My third love is one of few things I have done right in this almost 21 years of existence. He has showed me what it's like to be treated right. He has given me the world and then some, it is way more than you could ever provide for me.

My happily ever after, came after you and I am so thankful that it did. I'm thankful that I finally stood up for myself and left you even though I was terrified. I was terrified of the fact that you might be right, that no one would want me. It turns out you were so so wrong. I'm glad I got to prove you wrong because I really did believe you. It's not just about proving you wrong, but proving to myself that I am worth it. I am worth so much in life and you thought you could tear me down but I was able to rebuild. I was able to somewhat be my old self again and I was still trying to find it for the longest time. I would runaway from affection from other guys until I met my third love.

My third love, he is mine and I am his. You played me and manipulated me to the point I thought something was actually wrong with me. In reality, nothing was wrong with me, it was all your fault. Even though we both said things to one another that hurt, what you did was so wrong. You may have brought me down, but I rebuilt this empire that is the amazing person that stands here. She learned from her past mistakes, she overcame the words you used to hurt her and she walked away. Of course, she was bruised and scarred but she came out tougher and stronger. You created this boss ass bitch who wouldn't take crap from anyone and she did just that.

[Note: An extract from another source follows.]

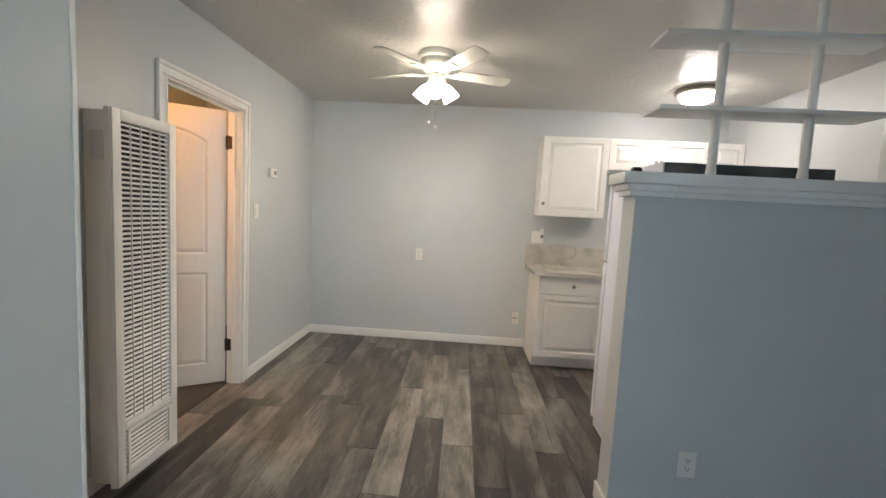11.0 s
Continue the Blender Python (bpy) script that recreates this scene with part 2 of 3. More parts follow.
def tube(points, radius, n=12):
    """A round bar along a line of points; radius may be a list."""
    bm = bmesh.new()
    pts = [Vector(p) for p in points]
    rad = radius if isinstance(radius, (list, tuple)) else [radius] * len(pts)
    rings, side = [], None
    for i, p in enumerate(pts):
        d = (pts[min(i + 1, len(pts) - 1)] - pts[max(i - 1, 0)]).normalized()
        side = side or (Vector((1, 0, 0)) if abs(d.x) < 0.8 else Vector((0, 1, 0)))
        u = (side - d * side.dot(d)).normalized()
        side, w = u, d.cross(u)
        rings.append([bm.verts.new(p + rad[i] * (math.cos(a) * u + math.sin(a) * w)) for a in (2 * math.pi * k / n for k in range(n))])
    for p, q in zip(rings, rings[1:]):
        for k in range(n):
            bm.faces.new((p[k], p[(k + 1) % n], q[(k + 1) % n], q[k]))
    bm.faces.new(rings[0][::-1])
    bm.faces.new(rings[-1])
    return bm


def prism(outline, z0, z1):
    """An outline in x and y, raised from z0 to z1."""
    bm = bmesh.new()
    lo, hi = [[bm.verts.new((x, y, z)) for x, y in outline] for z in (z0, z1)]
    n = len(outline)
    bm.faces.new(lo[::-1])
    bm.faces.new(hi)
    for k in range(n):
        bm.faces.new((lo[k], lo[(k + 1) % n], hi[(k + 1) % n], hi[k]))
    return bm


def mesh_object(name, bm, material, smooth=False):
    bmesh.ops.recalc_face_normals(bm, faces=bm.faces)
    me = bpy.data.meshes.new(name)
    bm.to_mesh(me)
    bm.free()
    me.materials.append(material)
    ob = new(name, me)
    if smooth:
        for p in me.polygons:
            p.use_smooth = True
        me.set_sharp_from_angle(angle=radians(38))
    return ob


def part(name, bm, material, parent, label="", smooth=False, m=None):
    ob = mesh_object(name, bm, material, smooth)
    ob.parent = parent
    if m is not None:
        ob.matrix_basis = m
    return tagged(ob, label)


def thing(name, label, category, m=None, group="", kind=""):
    ob = new(name)
    ob.empty_display_size = 0.05
    if m is not None:
        ob.matrix_basis = m
    return tagged(ob, label, category, group, kind)


def structure(name, bm, material, label, category, smooth=False):
    return tagged(mesh_object(name, bm, material, smooth), label, category, kind="structure")


# ---- large structure ----
CEIL, TOP = 2.470, 2.60
XL, XH, XF = -2.975, 1.12, 3.60
YD, YK, YB, YN = 5.03, 0.835, -1.30, 8.20
BASE = 0.085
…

So even though you did all of these terrible things, I forgive you. I forgive you because I need to do that so I can move on and so that I can set an example for my future daughter who may come home with a boy like you. Perfect and charming but deep down, he would be a snake waiting for her to be vulnerable like I was, waiting for her to be an easy prey. Manipulative to the point where she might believe the lies that he's putting in her head.